前者の「AIDMAの法則」が何度もディーラーに出かけているのに対し、後者の「AISASの法則」では、インターネットを利用して、多くの情報を入手しています。
資料もダウンロードし、ローンの試算もネットで済ませ、さらには、一般人のブログなどへの書き込みから、その車の評価やディーラー自身の評価まで知るためにネットで調べています。
このようなステップを踏んでいますので、最終的にディーラーを訪問してきた見込み客というのは、「買うつもり」で訪問してきています。後は、実際に試乗して最終確認するだけなのです。
営業マンも、今までのように、ディーラーを訪れた見込み客に対して、しつこく説明したりセールスする必要がないのが特徴です。
それまでに、あらゆる情報をネットから入手しているので、営業マンも「試乗されますか?」、そして、「何かご質問はありますか?」との確認作業だけでいいのです。
このように、時代はインターネットによってスピード化されています。
ところが、学校業界では、今でも、「AIDMAの法則」をかたくなに信じて行っているところがあります。
一般的な募集ステップとしては、
ガイドブックへの掲載や広告から資料請求を期待します。その資料請求者に学校案内を送った後、ダイレクトメールを送ります。
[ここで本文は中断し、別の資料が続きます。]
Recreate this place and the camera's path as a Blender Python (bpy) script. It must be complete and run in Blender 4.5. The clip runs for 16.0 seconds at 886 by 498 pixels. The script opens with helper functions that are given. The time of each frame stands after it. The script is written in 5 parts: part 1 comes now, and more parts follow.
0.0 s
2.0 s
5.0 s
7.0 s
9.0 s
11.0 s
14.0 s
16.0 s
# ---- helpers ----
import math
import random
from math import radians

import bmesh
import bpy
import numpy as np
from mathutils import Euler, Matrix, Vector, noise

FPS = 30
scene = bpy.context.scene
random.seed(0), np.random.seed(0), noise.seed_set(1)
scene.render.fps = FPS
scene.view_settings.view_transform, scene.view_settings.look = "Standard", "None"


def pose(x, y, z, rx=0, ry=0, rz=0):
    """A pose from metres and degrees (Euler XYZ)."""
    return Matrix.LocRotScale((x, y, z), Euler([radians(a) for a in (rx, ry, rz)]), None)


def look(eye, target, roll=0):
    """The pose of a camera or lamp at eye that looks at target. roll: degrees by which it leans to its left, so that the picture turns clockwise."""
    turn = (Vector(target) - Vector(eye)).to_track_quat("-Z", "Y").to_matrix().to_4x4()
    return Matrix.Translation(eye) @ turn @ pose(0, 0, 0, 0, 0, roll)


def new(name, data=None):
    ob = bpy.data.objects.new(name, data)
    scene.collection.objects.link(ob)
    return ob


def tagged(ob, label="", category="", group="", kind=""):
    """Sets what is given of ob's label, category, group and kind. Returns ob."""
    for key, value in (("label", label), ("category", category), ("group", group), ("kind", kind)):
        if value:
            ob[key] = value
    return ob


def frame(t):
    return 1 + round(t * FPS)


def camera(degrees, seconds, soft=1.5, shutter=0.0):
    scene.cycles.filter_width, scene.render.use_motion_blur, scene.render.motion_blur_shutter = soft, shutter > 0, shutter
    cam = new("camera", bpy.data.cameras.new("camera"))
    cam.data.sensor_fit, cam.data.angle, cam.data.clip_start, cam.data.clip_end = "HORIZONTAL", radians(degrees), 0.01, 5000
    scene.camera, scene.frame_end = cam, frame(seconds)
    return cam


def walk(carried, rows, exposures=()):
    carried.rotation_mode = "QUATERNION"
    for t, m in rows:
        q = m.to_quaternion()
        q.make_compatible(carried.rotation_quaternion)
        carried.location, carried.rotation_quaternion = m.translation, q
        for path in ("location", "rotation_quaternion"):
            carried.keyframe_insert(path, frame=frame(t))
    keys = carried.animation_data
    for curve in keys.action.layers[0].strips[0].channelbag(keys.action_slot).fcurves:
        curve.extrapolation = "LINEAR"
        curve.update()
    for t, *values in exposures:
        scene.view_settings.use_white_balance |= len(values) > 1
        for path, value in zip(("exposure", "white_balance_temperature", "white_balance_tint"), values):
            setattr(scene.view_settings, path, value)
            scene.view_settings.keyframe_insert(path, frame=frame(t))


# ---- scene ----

このダイレクトメールには、オープンキャンパスや体験入学への参加を促すことが目的です。
最終的には、オープンキャンパスや体験入学に参加したことで、自校に「入学したい」と思ってもらうことが狙いです。
この方法がすべて間違っているわけではありません。
しかし、先程からご説明していますように、消費者の行動自体が変化してきています。
それは、学生募集でも同様です。
いや、それ以上に相手がインターネットに敏感な若者なので、顕著に変化しています。
その事実を認識していない学校では、今後の学生募集では取り残されることになるでしょう。
「いや、ウチの学校では、立派なホームページを作っている。」と仰るかもしれませんが、
パソコンで、「充実、学生生活」、「面白い授業」と検索しても、ヒットしなかったりします。
大学などではネット戦略が進んでいますので、このようなキーワード検索でも検索結果の一ページ目に表示されます。
ところが、専門学校では、ほとんどが表示されていないのが現状です。
単純に学校名だけで検索する受験生をターゲットにしていては、これから学生を集めることは困難でしょう。
また、先程も説明しましたように、学校側が一方的に流している学校ホームページの情報だけでなく、在校生や卒業生が自身のミクシィやブログに書き込んでいる学校の評価などを読み、受験生が学校選択のための情報としていることも大きな特徴です。
インターネットではこのような情報が氾濫しています。そして、携帯電話でもインターネットが利用できるようになり、さらに、加速しています。
このような状況を「時代の流れだから仕方無い。」とあきらめてはいけません。
この状況を逆手にとって、こちらからも受験生が望むような情報を与える必要があります。
学校ホームページとは別の目的で、異なる視点からブログを書くことも大事です。
また、自校の学科や専門的な学問に特化したホームページをつくることも大事です。
資料請求者やオープンキャンパス参加者だけを対象にしたメルマガの発行もコミュニケーションを構築するうえで大切でしょう。
そのようにして、良い情報を多く与えていくことが、ネット戦略では重要です。
キーワード検索してもヒットしなかったり、ホームページを閲覧しても本当に知りたいことが分からないのでは、入学に関心のあった者も離れていきます。
それよりも、学校の情報がネットからいくらでも入手できる学校に人気がいくことになります。
そうならないためにも、ネット戦略を充実することが、これからの学生募集では重要なことです。